Bottom line, for me, is that Harris is either a furtive progressive or a rank opportunist, and neither wins my vote. But, of course, she’s not Trump. That’s just about her only recommendation.

 

Gail: Pretty big recommendation.

 

Well, Bret, we’ve got — what, 14 weeks until the election. Be ready for 14 more nags about voting.

 

Bret: I get it. Trump is the worst president of my lifetime. And he’s also done the most to reshape the Republican Party into something unrecognizable to someone like me, who grew up in Ronald Reagan’s shadow. In fact, of all the damage Trump has done, probably the worst is to the old conservative consensus, which believed in classically liberal ideals like free trade, strong international alliances and the benefits of immigration, as well as some classically conservative ones, like the necessity of moral character in political leadership and civility in public life. Watching the Republican convention, which was the extended worship of a man rather than of a set of principles, was just four days of nausea. I’ll never be reconciled to it. Being politically homeless just … sucks.

 

Gail: Just remember there’s a light in the Harris window for you. True, it’s casting a few shadows of taxation and government spending you may not love. But you could have a Kamala voters’ room reserved for NABATs — the folks whose political philosophy this year is Nothing’s as Bad as Trump.

 

Bret: I’ll remember NABATs.
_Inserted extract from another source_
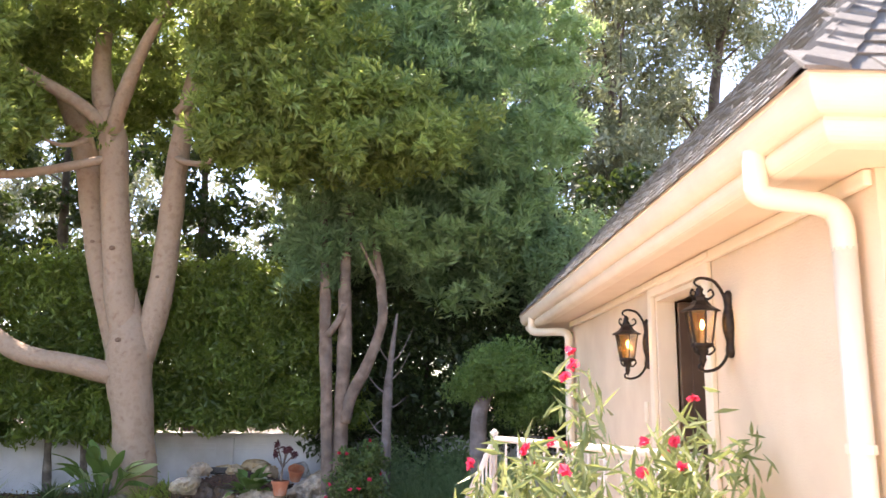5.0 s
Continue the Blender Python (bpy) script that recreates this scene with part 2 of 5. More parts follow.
M_BRICK = brick_mat("red_brick", True)
M_BRICK_REST = brick_mat("red_brick_rest", False)
M_PEBBLE = tile_mat("river_pebble", [(0, (0.094, 0.078, 0.062)), (0.14, (0.187, 0.155, 0.122)), (0.34, (0.297, 0.238, 0.172)), (0.55, (0.407, 0.325, 0.232)),
                                     (0.72, (0.363, 0.225, 0.120)), (0.88, (0.572, 0.460, 0.331)), (1, (0.220, 0.200, 0.181))], 0.55, 0.2, 120, False, 0.4, 0.25)
M_WETPEBBLE = tile_mat("wet_pebble", [(0, (0.022, 0.015, 0.010)), (0.4, (0.070, 0.038, 0.024)), (0.75, (0.13, 0.072, 0.045)), (0.92, (0.24, 0.16, 0.11)), (1, (0.46, 0.38, 0.31))], 0.35, 0.2, 120, False, 0.5, 0.2)
ROCK = {
    "gray": mat("gray_boulder", (0.154, 0.130, 0.103), (0.418, 0.360, 0.288), 0.92, 11, 14, bump=1.0, bump_scale=14, stain=(0.275, 0.200, 0.125), stain_scale=6, contrast=(0.33, 0.60), relief=0.09),
    "white": mat("pale_boulder", (0.319, 0.255, 0.189), (0.616, 0.510, 0.387), 0.92, 11, 14, bump=1.0, bump_scale=14, stain=(0.440, 0.300, 0.172), stain_scale=6, contrast=(0.33, 0.60), relief=0.09),
    "tan": mat("tan_boulder", (0.286, 0.190, 0.099), (0.594, 0.450, 0.275), 0.92, 11, 14, bump=1.0, bump_scale=14, stain=(0.484, 0.380, 0.258), stain_scale=6, contrast=(0.33, 0.60), relief=0.09),
    "gold": mat("golden_boulder", (0.396, 0.240, 0.103), (0.616, 0.440, 0.241), 0.92, 9, 14, bump=1.0, bump_scale=11, stain=(0.286, 0.200, 0.129), stain_scale=5, contrast=(0.30, 0.62), relief=0.06),
    "blue": mat("bluish_stone", (0.209, 0.200, 0.189), (0.440, 0.420, 0.378), 0.92, 11, 14, bump=1.0, bump_scale=14, stain=(0.484, 0.420, 0.335), stain_scale=6, contrast=(0.33, 0.60), relief=0.09),
    "brown": mat("brown_boulder", (0.094, 0.062, 0.039), (0.275, 0.190, 0.120), 0.92, 9, 14, bump=1.0, bump_scale=11, stain=(0.066, 0.050, 0.034), stain_scale=5, contrast=(0.30, 0.62), relief=0.06),
    "pink": mat("pinkish_stone", (0.352, 0.220, 0.146), (0.572, 0.400, 0.284), 0.92, 9, 14, bump=1.0, bump_scale=11, stain=(0.396, 0.330, 0.258), stain_scale=5, contrast=(0.30, 0.62), relief=0.06),
    "cream": mat("cream_boulder", (0.36, 0.285, 0.19), (0.62, 0.53, 0.40), 0.92, 11, 14, bump=1.0, bump_scale=14, stain=(0.50, 0.38, 0.22), stain_scale=6, contrast=(0.33, 0.60), relief=0.09),
    "wet": mat("wet_brown_rock", (0.035, 0.022, 0.014), (0.14, 0.090, 0.055), 0.35, 9, 14, bump=1.0, bump_scale=13, stain=(0.02, 0.015, 0.011), stain_scale=6, contrast=(0.30, 0.62), relief=0.08),
    "dark": mat("dark_blue_stone", (0.039, 0.040, 0.047), (0.077, 0.080, 0.086), 0.5, 8, bump=0.3),
}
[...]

And I promise to think on it, Gail.

 

And before we go: I don’t think there’s a better critic in America today than The Times’s Dwight Garner. So it’s a double delight to read his review of another great critic, Peter Schjeldahl, who died a couple of years ago and whose last book, “The Art of Dying,” collected his pieces from the final years of his life. I found this paragraph from Garner’s review, about the 2022 Whitney Biennial, apropos of our conversation:

 

The Biennial review is a reminder that Schjeldahl exited lockdown into a world transformed by new social and political forces, including Black Lives Matter. Art fueled by these forces could be galvanizing, by braving the “routine chaos” of the world, but it was too often predictable and prescriptive. “Must ideology define us?” he asked, in a review of another show dominated by political themes. “Can we demur from one extreme without implicitly being lumped in with its opposite?”